- The Washington Times - Thursday, November 27, 2014

President Obama has received plenty of credit from environmentalists — along with heavy bipartisan criticism — for his dramatic actions to fight climate change, but the fate of his agenda rests largely with his White House successor.

A heralded climate deal with China, along with a variety of internal U.S. steps needed to meet emissions targets Mr. Obama laid out in Beijing this month, is not a treaty or otherwise legally binding, and thus could be taken apart relatively easily through executive action by the next occupant of the Oval Office.

There is also a chance that the president’s climate change actions won’t survive even that long. Republicans have vowed to fight the deal tooth and nail after taking control of the Senate in January, and lawsuits challenging the Environmental Protection Agency’s authority to regulate carbon emissions already have been filed.

If Mr. Obama’s slate of climate actions makes it to 2017, the next president ultimately will determine its fate.

It looks as if the future of the program, centered on unprecedented restrictions on power plant emissions, will be in relatively safe hands should a Democrat win the presidency in 2016. Hillary Rodham Clinton, Maryland Gov. Martin O’Malley and other candidates, while not specifically promising to adhere to every piece of the president’s road map, have voiced serious concerns over climate change and appear willing to make it a priority.

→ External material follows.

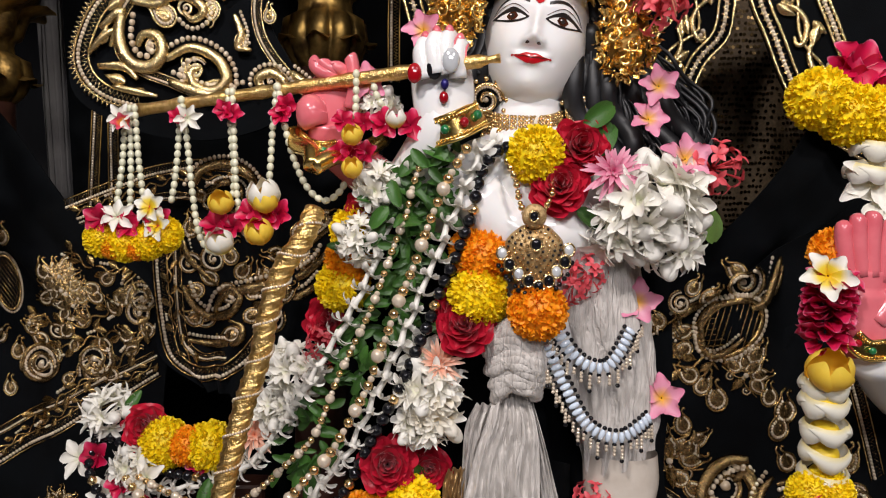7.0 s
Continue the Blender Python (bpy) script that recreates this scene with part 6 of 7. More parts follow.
curl(F, [(-0.595, 1.107, 1.270), (-0.571, 1.107, 1.295), (-0.553, 1.107, 1.308)], 0.006, False)
curl(F, [(-0.557, 1.107, 1.218), (-0.521, 1.107, 1.211), (-0.485, 1.107, 1.204)], 0.006, False)
curl(F, [(-0.488, 1.107, 1.386), (-0.473, 1.107, 1.407), (-0.433, 1.107, 1.427)], 0.006, False)
F.drop((-0.553, 1.108, 1.346), 0.034, -50)
F.drop((-0.523, 1.108, 1.363), 0.028, -60)
F.drop((-0.571, 1.108, 1.295), 0.03, -20)
F.drop((-0.549, 1.108, 1.229), 0.034, 70)
F.drop((-0.443, 1.108, 1.417), 0.03, -60)
F.drop((-0.396, 1.108, 1.453), 0.03, -70)
F.drop((-0.323, 1.108, 1.455), 0.034, -90)
F.drop((-0.273, 1.108, 1.461), 0.024, -90)
F.drop((-0.514, 1.108, 1.211), 0.026, 80)
F.drop((-0.354, 1.108, 1.461), 0.026, 100)
F.paisley((-0.476, 1.108, 1.331), 0.04, 60)
F.paisley((-0.332, 1.108, 1.414), 0.044, -70)
F.paisley((-0.400, 1.108, 1.337), 0.03, 180)
F.paisley((-0.395, 1.108, 1.213), 0.045, 80)
F.paisley((-0.353, 1.108, 1.292), 0.026, 0)
F.paisley((-0.437, 1.108, 1.242), 0.028, 30)
F.paisley((-0.309, 1.108, 1.332), 0.024, 10)
F.paisley((-0.371, 1.108, 1.377), 0.03, 160)
F.spiral((-0.372, 1.107, 1.407), 0.022, 30, 1, 1.6)
F.spiral((-0.426, 1.107, 1.247), 0.02, 30, 1, 1.6)
F.spiral((-0.440, 1.107, 1.341), 0.016, 30, 1, 1.6)
F.spiral((-0.306, 1.107, 1.229), 0.02, 30, 1, 1.6)
F.spiral((-0.493, 1.107, 1.281), 0.014, 30, 1, 1.6)
gilt(fan, F, "pale gold thread and pearl embroidery", [PALECORD, PALECORD, SEED, VELVET])


# ---- satin cloths of the statue ----
def leg_cloth():
    top = thing("satin_wrap", "crinkled white satin leg wrap with a plain cream lower edge", "wrap")
    sh = Shape()
    path = smooth_path([(0.129, 0.965, 1.007), (0.150, 0.965, 0.957), (0.179, 0.962, 0.890), (0.199, 0.960, 0.823), (0.215, 0.955, 0.747), (0.220, 0.950, 0.694)], 8)
    rows = []
    for i, p in enumerate(path):
        t = i / (len(path) - 1)
        r = 0.112 - 0.064 * t ** 0.7
        rows.append([p + Vector((r * math.cos(a) * 0.92, r * 0.8 * math.sin(a), 0.02 * math.cos(a) * (0.3 + t))) * (1) + Vector((math.cos(a), math.sin(a), 0)) * (0.004 * math.sin(11 * a + 9 * t + 2 * math.sin(5 * t)) + 0.005 * noise.noise((math.cos(a) * 5 + 9 * t, math.sin(a) * 5, 4 * t))) for a in [2 * math.pi * j / 120 for j in range(120)]])
    sh.grid(rows[::-1], 0, True)
    part("pleated_cloth", sh, SATIN, top)
    s2 = Shape()
    path = smooth_path([(0.219, 0.950, 0.706), (0.221, 0.945, 0.657), (0.216, 0.940, 0.619)], 6)
    rows = [[p + Vector((0.051 * math.cos(a), 0.04 * math.sin(a), 0.03 * math.cos(a) * (i / (len(path) - 1)))) for a in [2 * math.pi * j / 40 for j in range(40)]] for i, p in enumerate(path)]
    rows.append([path[-1] + Vector((0.03 * math.cos(a), 0.03 * math.sin(a), 0.02 * math.cos(a))) for a in [2 * math.pi * j / 40 for j in range(40)]])
    s2.grid(rows[::-1], 0, True)
    part("lower_edge", s2, CREAM, top, "plain cream satin")


leg_cloth()
sash = thing("knotted_sash", "knotted crinkled white satin sash with a gold tissue hem", "sash")


def pleats(name, lefts, rights, m, folds, waves, seed, parent=sash, label=""):
    ob = cloth(name, lefts, rights, m, "", "", folds, waves, 0.002, 60, 8, seed)
    for key in ("label", "category", "kind"):
        if key in ob:
            del ob[key]
    ob.parent = parent
    return tagged(ob, label)


pleats("tail", [(0.043, 0.885, 0.800), (0.032, 0.868, 0.772), (0.017, 0.868, 0.723), (0.006, 0.868, 0.673), (-0.002, 0.868, 0.645)], [(0.083, 0.885, 0.801), (0.095, 0.865, 0.760), (0.100, 0.865, 0.697), (0.101, 0.865, 0.632)], SATIN, 0.006, 5, 1)
pleats("hem", [(-0.001, 0.864, 0.651), (-0.009, 0.864, 0.634), (-0.014, 0.864, 0.622)], [(0.102, 0.861, 0.638), (0.103, 0.861, 0.616), (0.102, 0.861, 0.595)], TISSUE, 0.006, 6, 1, sash, "gold tissue hem")
pleats("narrow_tail", [(0.073, 0.890, 0.800), (0.095, 0.880, 0.737), (0.104, 0.880, 0.665), (0.109, 0.880, 0.597)], [(0.088, 0.890, 0.800), (0.107, 0.878, 0.737), (0.130, 0.878, 0.652), (0.150, 0.878, 0.601)], SATIN, 0.004, 3, 4)
pleats("hem", [(0.107, 0.876, 0.603), (0.104, 0.876, 0.582), (0.103, 0.876, 0.564)], [(0.150, 0.874, 0.607), (0.151, 0.874, 0.586), (0.146, 0.874, 0.561)], TISSUE, 0.003, 2, 4, sash, "gold tissue hem")
pleats("side_tail", [(0.018, 0.890, 0.784), (0.005, 0.890, 0.754), (0.002, 0.890, 0.711), (0.001, 0.890, 0.656)], [(0.047, 0.882, 0.785), (0.041, 0.882, 0.756), (0.028, 0.882, 0.692), (0.020, 0.882, 0.646)], SATIN, 0.006, 3, 8)
pleats("hem", [(-0.017, 0.892, 0.695), (-0.023, 0.892, 0.673), (-0.023, 0.892, 0.642)], [(0.008, 0.888, 0.700), (0.005, 0.888, 0.675), (0.001, 0.888, 0.642)], TISSUE, 0.006, 3, 8, sash, "gold tissue hem")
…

Still, analysts say the president has taken a big political risk and that his global pledge with China is especially weak. The deal calls on the U.S. to reduce emissions at least 26 percent by 2025, but China has little to do before capping its emissions in 2030.

The agreement almost surely would be scrapped by a Republican president. Prospective candidates have routinely bashed Mr. Obama’s climate change priorities, and with Republicans poised to take over the Senate, there is virtually no chance the White House can codify those priorities through legislation.

“He’s kind of marketing this as a bigger commitment than it really is. The Chinese understand that it’s a weak commitment — it’s the weakest commitment he can make under our system,” said Julian Ku, a constitutional law professor and faculty director of international programs at Hofstra University’s law school. “It has a life beyond his presidency. It’s a political pledge. This kind of promise he’s made is the weakest kind of promise he can make. The next president certainly could say, ’I no longer adhere to the promise we made to you, China.’”

To meet the president’s goals, the EPA would have to move ahead with a variety of actions, including increases in auto fuel efficiency standards and, more important, limits on power plant emissions.

A rule limiting emissions from existing plants won’t be finalized until next year, meaning it likely won’t go into effect until 2016.

That leaves Mr. Obama’s successor with a great deal of leverage over whether the plan — being implemented under authority the EPA says it has under the 1970s Clean Air Act — moves forward as scheduled.

The rule will reduce carbon dioxide emissions from the power-generation sector by 30 percent by 2030, the EPA estimates.

But that regulation and the administration’s larger climate change agenda have become punching bags for Republicans, including those who may seek the presidency.

Sen. Rand Paul, Kentucky Republican, called the EPA approach an “assault on our economy” and vowed this summer to fight it.

Also this summer, Louisiana Gov. Bobby Jindal said Republicans should consider legal action to stop the “radical ideology” in Mr. Obama’s environmental and energy policies.

New Jersey Gov. Chris Christie also has hinted that he wouldn’t follow Mr. Obama’s climate change path. He said in September that he would not allow his state to rejoin a cap-and-trade system aimed at reducing carbon emissions along the East Coast.

The White House strongly supports the system.

“I think it’s a completely useless plan,” Mr. Christie said, as quoted by The New York Times.

Faced with that reality, environmental groups said they would spend the next two years trying to bolster public support for Mr. Obama’s actions and seeking to expose Republican “climate deniers,” hoping to limit their national electability in 2016.

“We’re working hard for the next two years to solidify the president’s climate action plan,” said Sara Chieffo, legislative director at the League of Conservation Voters.

Keeping a Democrat in the White House is central to making the plan work.

Potential Democratic presidential candidates, while not having gone into detail about their own climate change platforms, have expressed broad support for confronting what they call a grave challenge.

“No matter what the deniers try to assert, sea levels are rising, ice caps are melting, storms, droughts and wildfires are wreaking havoc,” Mrs. Clinton said in September at a clean energy summit in Las Vegas. “The threat is real, but so is the opportunity.”

Mr. O’Malley, who also is pondering a White House bid, has urged the Senate to reject the proposed Keystone XL pipeline. He said the project would produce too much carbon pollution and accelerate climate change.

He also called for the creation of a “national renewable energy grid.”

Vice President Joseph R. Biden has spoken out frequently in support of the administration’s climate change agenda.

Sen. Bernard Sanders, a Vermont independent who has said he is considering a presidential run, also has zeroed in on climate change as a key issue, as has Sen. Elizabeth Warren, the Massachusetts Democrat who has become less dismissive of progressives’ calls that she run.